Há alguns dias passados, não sei se vocês ainda guardam na memória, escrevi uma crônica sobre uma mulher desconhecida que me escrevia cartas de amor, cada uma delas mais cheia de paixão do que a outra. Pois não é que um de meus parcos leitores enviou-me uma mensagem eletrônica contando uma história que por demais causou-me espanto e admiração. Contou-me ele que um de seus amigos escreveu cartas de amor dedicadas à esposa que jazia em estado vegetativo durante longos e sofridos dez anos, até que finalmente ela morresse. Ao perguntar ao amigo por qual razão as guardava escondidas no fundo do baú sem jamais permitir que outros olhos as lessem, recebeu uma resposta seca. O autor das amorosas narrativas apenas disse que nunca mostrou-as a seu ninguém, nem mesmo aos filhos e amigos mais íntimos porque para ele todas as cartas de amor eram ridículas.
Após relatar-me tal fato, o leitor indagou-me se eu também partilhava da mesma opinião a respeito de cartas de amor. Para ser absolutamente sincero e fiel ao que penso, devo dizer que sim, mas não de todo. Claro que admito ser uma límpida verdade haver um certo quê de ridículo em toda carta de amor, mesmo havendo sido escrita por um escritor de raro talento. O ridículo faz parte essencial, imprescindível de uma carta de amor. Quando se escreve para o ser amado é quando se escreve livremente, sem medo de usar as palavras mais inusitadas da língua, inclusive as mais tolas, as mais chulas sem apelar para eufemismos e meias palavras desnecessárias. Numa carta de amor, a mais profunda intimidade do autor fica escancarada, com todos os seus segredos desvelados, perdidos todos os pudores. Uma carta de amor é uma espécie de escavação arqueológica da alma de quem a escreve, camada após camada, um legítimo, fiel, verdadeiro mapa do tesouro.

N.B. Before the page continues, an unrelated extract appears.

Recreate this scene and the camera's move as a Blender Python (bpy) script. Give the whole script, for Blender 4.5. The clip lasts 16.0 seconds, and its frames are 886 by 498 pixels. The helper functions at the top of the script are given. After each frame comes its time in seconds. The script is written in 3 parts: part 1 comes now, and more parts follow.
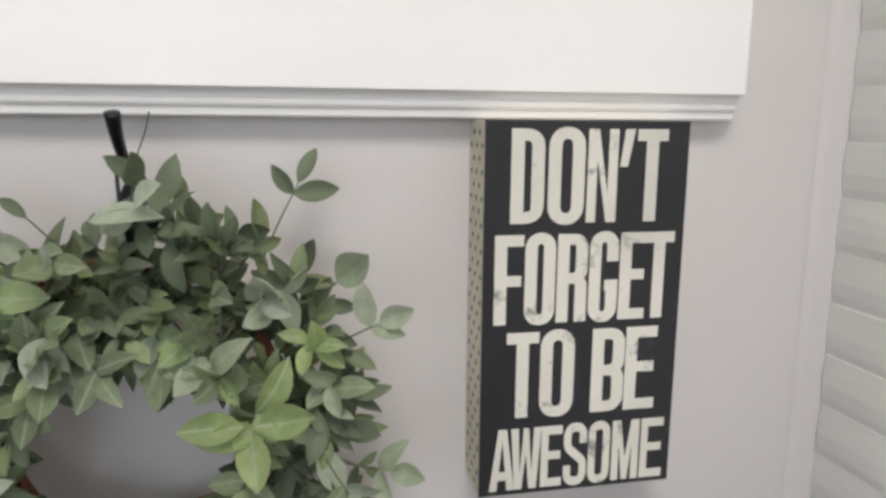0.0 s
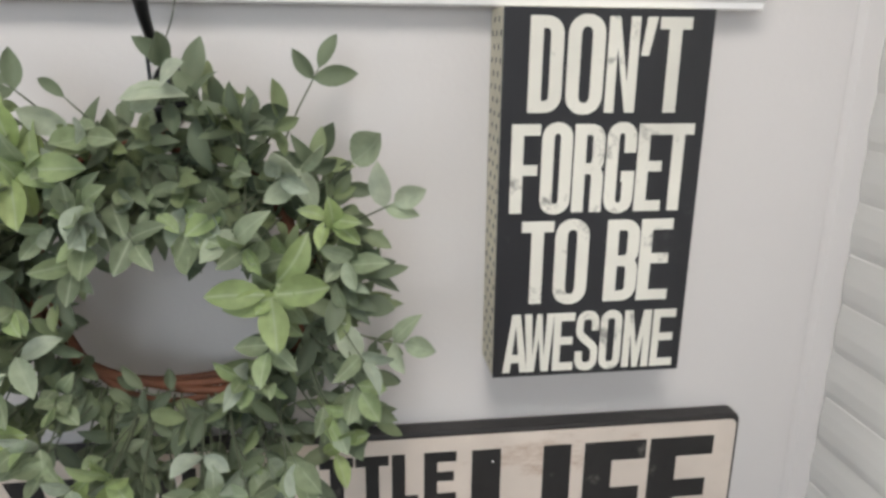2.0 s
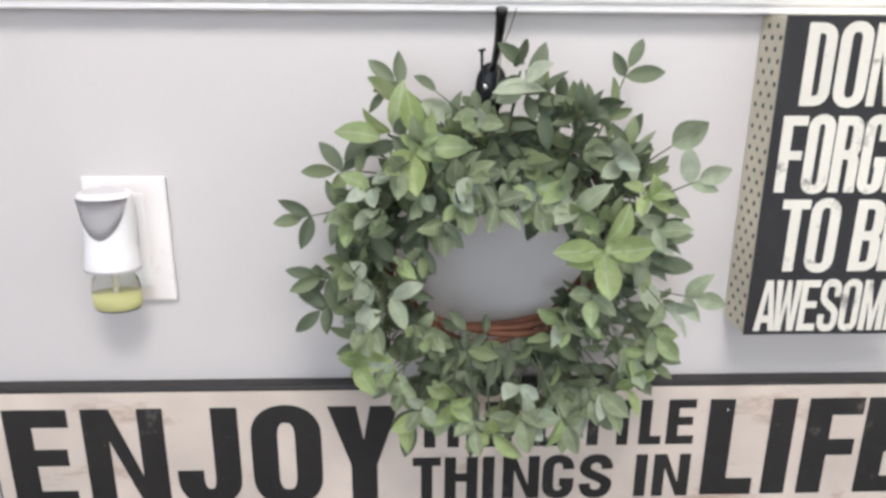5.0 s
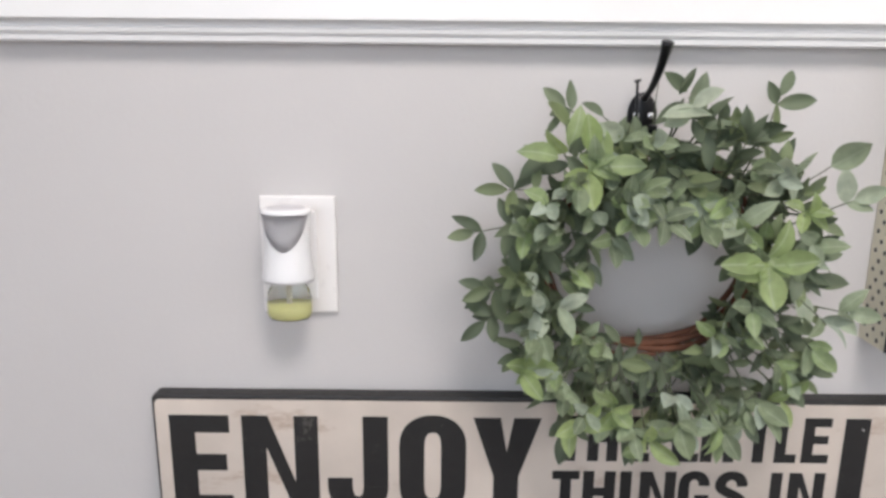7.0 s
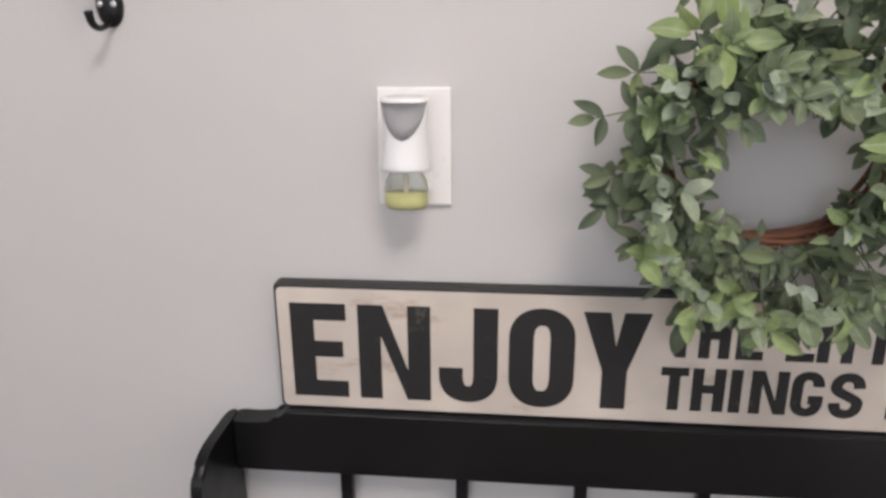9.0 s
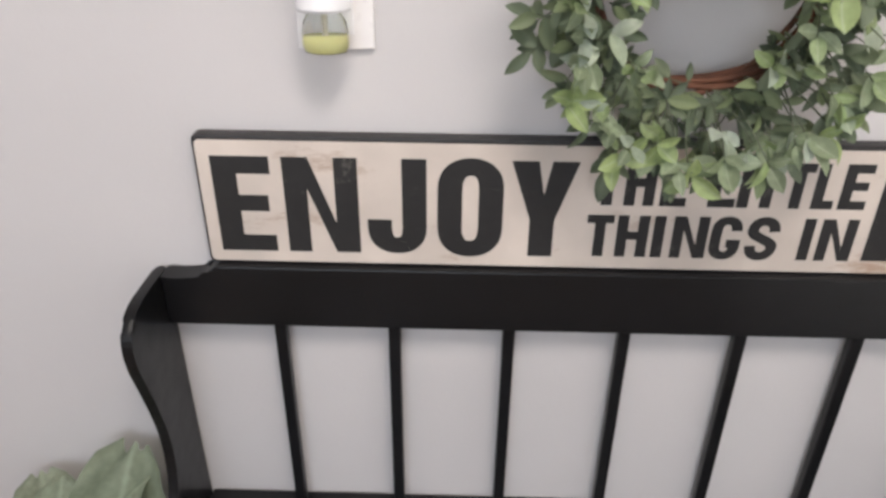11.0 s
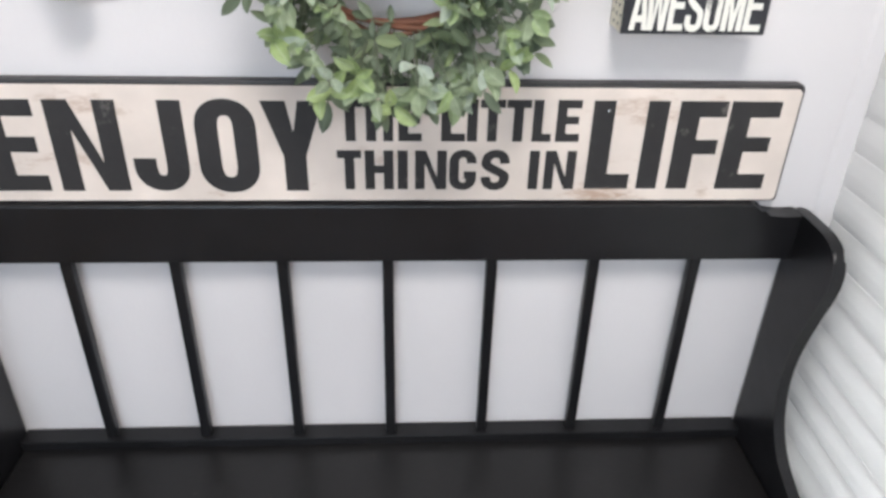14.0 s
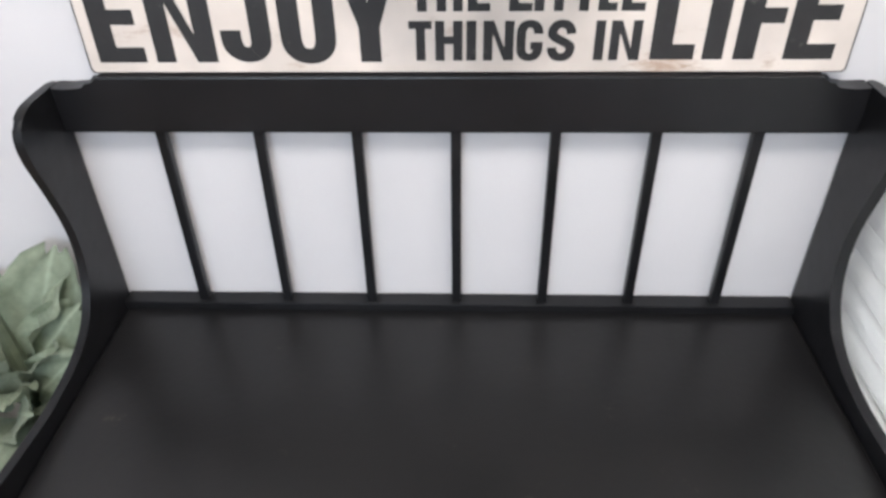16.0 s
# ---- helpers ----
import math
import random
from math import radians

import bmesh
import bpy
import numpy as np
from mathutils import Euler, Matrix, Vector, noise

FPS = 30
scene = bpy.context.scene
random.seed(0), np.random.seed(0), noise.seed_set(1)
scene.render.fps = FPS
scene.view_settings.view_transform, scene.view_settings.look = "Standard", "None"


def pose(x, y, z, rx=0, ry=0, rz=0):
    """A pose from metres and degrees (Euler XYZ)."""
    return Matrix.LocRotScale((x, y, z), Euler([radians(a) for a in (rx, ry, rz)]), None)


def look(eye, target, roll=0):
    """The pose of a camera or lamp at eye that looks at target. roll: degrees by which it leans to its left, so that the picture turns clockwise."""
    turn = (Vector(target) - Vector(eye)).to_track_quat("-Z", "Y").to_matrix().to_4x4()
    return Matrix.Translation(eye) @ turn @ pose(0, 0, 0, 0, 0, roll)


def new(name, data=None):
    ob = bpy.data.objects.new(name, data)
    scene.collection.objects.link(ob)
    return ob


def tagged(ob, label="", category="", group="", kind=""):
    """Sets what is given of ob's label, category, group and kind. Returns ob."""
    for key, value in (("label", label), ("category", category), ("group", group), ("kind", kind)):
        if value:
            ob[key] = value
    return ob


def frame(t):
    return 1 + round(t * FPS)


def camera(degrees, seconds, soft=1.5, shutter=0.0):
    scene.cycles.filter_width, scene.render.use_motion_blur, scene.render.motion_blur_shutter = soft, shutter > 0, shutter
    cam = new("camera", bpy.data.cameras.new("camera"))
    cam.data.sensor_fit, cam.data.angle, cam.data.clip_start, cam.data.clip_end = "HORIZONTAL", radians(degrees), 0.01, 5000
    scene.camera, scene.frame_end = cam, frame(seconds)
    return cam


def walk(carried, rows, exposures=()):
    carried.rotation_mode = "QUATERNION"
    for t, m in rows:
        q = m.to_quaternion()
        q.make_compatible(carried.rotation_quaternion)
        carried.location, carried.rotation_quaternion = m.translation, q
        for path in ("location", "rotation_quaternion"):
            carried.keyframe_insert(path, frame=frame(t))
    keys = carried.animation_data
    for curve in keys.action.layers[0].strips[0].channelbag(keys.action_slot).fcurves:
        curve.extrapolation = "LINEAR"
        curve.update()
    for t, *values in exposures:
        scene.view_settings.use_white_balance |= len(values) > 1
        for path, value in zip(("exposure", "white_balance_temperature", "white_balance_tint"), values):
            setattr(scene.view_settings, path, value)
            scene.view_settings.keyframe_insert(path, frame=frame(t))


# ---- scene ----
cam = camera(63.2, 16.0, 3.0)
PATH = [
    (0, (0.106, -0.517, 1.279), (0.51, 1.409, 0.924), 0.5),
    (0.5, (0.11, -0.521, 1.275), (0.469, 1.404, 0.87), -0.0),
    (1, (0.119, -0.529, 1.27), (0.429, 1.391, 0.802), -0.1),
    (1.5, (0.122, -0.536, 1.263), (0.408, 1.372, 0.737), 0.5),
    (2, (0.126, -0.542, 1.258), (0.385, 1.359, 0.695), 0.6),
    (2.5, (0.127, -0.556, 1.258), (0.337, 1.339, 0.654), 0.4),
    (3, (0.119, -0.576, 1.257), (0.22, 1.33, 0.661), 0.2),
    (3.5, (0.09, -0.591, 1.258), (0.16, 1.325, 0.689), 0.6),
    (4, (0.047, -0.6, 1.264), (0.109, 1.312, 0.68), -0.1),
    (4.5, (-0.008, -0.615, 1.268), (0.069, 1.294, 0.677), 0.4),
    (7, (-0.175, -0.674, 1.25), (-0.179, 1.272, 0.79), 0.5),
    (7.5, (-0.18, -0.686, 1.23), (-0.318, 1.268, 0.83), -0.7),
    (8, (-0.198, -0.693, 1.222), (-0.357, 1.25, 0.773), -0.1),
    (8.5, (-0.209, -0.695, 1.215), (-0.42, 1.229, 0.711), -0.6),
    (9, (-0.216, -0.695, 1.201), (-0.411, 1.202, 0.598), -0.4),
    (9.5, (-0.219, -0.687, 1.199), (-0.366, 1.165, 0.459), -0.2),
    (10, (-0.219, -0.683, 1.191), (-0.33, 1.129, 0.351), -0.2),
    (12.5, (-0.094, -0.707, 1.191), (-0.06, 1.005, 0.158), 1.1),
    (13, (-0.051, -0.737, 1.185), (-0.004, 1.003, 0.201), 0.5),
    (13.5, (-0.017, -0.761, 1.186), (0.083, 0.989, 0.223), 1.2),
    (14, (0.011, -0.785, 1.175), (0.12, 0.95, 0.185), 1.5),
    (14.5, (0.03, -0.805, 1.166), (0.117, 0.913, 0.146), 0.7),
    (15, (0.027, -0.831, 1.157), (0.069, 0.857, 0.085), 0.1),
    (15.5, (0.02, -0.846, 1.152), (0.035, 0.821, 0.047), -0.2),
    (16, (0.007, -0.861, 1.146), (-0.06, 0.758, -0.027), -1.0),
]
walk(cam, [(t, look(eye, target, roll)) for t, eye, target, roll in PATH],
     [(0, -0.74, 6550, 10), (1.5, -0.54, 6500, 9), (2.5, -0.56, 6450, 8), (4.5, -0.16, 6300, 11), (7, -0.42, 6400, 12), (8.5, -0.52, 6600, 13), (10, -0.52, 6700, 14), (12.3, 0.16, 6350, 11), (14.5, 0.14, 6150, 10), (15, 0.16, 6150, 10), (15.5, 0.16, 6150, 10), (16, 0.34, 6150, 10)])

# world, daylight and lamps
world = bpy.data.worlds.new("sky")
scene.world = world
world.use_nodes = True
_bg = world.node_tree.nodes["Background"]
_sky = world.node_tree.nodes.new("ShaderNodeTexSky")
_sky.sky_type, _sky.sun_disc = "NISHITA", False
_sky.sun_elevation, _sky.sun_rotation = radians(40), radians(200)
world.node_tree.links.new(_sky.outputs[0], _bg.inputs[0])
_bg.inputs[1].default_value = 0.1


def area(name, m, sx, sy, watts, colour):
    d = bpy.data.lights.new(name, "AREA")
    d.shape, d.size, d.size_y, d.energy, d.color = "RECTANGLE", sx, sy, watts, colour
    ob = new(name, d)
    ob.matrix_world = m
    return ob


WINDOW = (-1.45, 0.05, 0.9, 2.15)      # x0, x1, z0, z1 of the opening behind the camera
area("window_daylight", look((-0.7, -2.86, 1.525), (-0.4, 0, 1.5)), 1.45, 1.2, 32, (0.79, 0.895, 1.0))
area("ceiling_lamp_light", look((0.05, -1.10, 2.33), (0.05, -1.09, 0)), 0.55, 0.55, 29.0, (1.0, 0.945, 0.885))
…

Para mim, uma carta de amor é como se fosse uma tomografia do espírito, se não exagero na metáfora, muito embora eu sempre exagere nas metáforas. Isso porque o amor é pródigo em exageros, em exacerbações dos sentimentos, pois se não for assim não é amor. Concordo plenamente com Alfred de Musset: “a vida é um sonho de que o amor é o sonho, e vós tereis vivido se houverdes amado”. E também faço meu um verso de Emily Dickinson: “que o amor é tudo o que existe/é tudo o que sabemos sobre o amor”. Portanto, numa carta de amor o ridículo carece de importância. Uma carta de amor não pode ser avaliada por nenhum dos padrões estéticos inventados pela humana mente. Uma carta de amor trata-se de um caso à parte em matéria de linguagem. E não se enganem com as aparências nem exigências da gramática e da ortografia.
Até os analfabetos fazem cartas de amor, ditando-as para alguém capaz de escrevê-las. Se todos nós temos o direito de cantar, por mais desafinados que sejamos, todos nós podemos escrever cartas de amor. Duvido que exista um único ser bípede e pensante que jamais escreveu uma carta de amor, mesmo as mais simples, sem arroubos. Pode não a ter enviado ao objeto do seu amor temendo ser ridicularizado ou sofrer uma rejeição. Mas que escreveu, escreveu. Equivocado está quem pensa serem as cartas de amor somente feitas de água com açúcar. Há cartas de amor repletas de ódios, de rancores, de queixumes, de lamúrias, do tradicional adeus para nunca mais. Por isso, meu caro leitor, não se deixe tolher pelo receio de parecer ridículo e escreva as suas cartas de amor de coração aberto, sentimentos à mostra feito uma fratura exposta.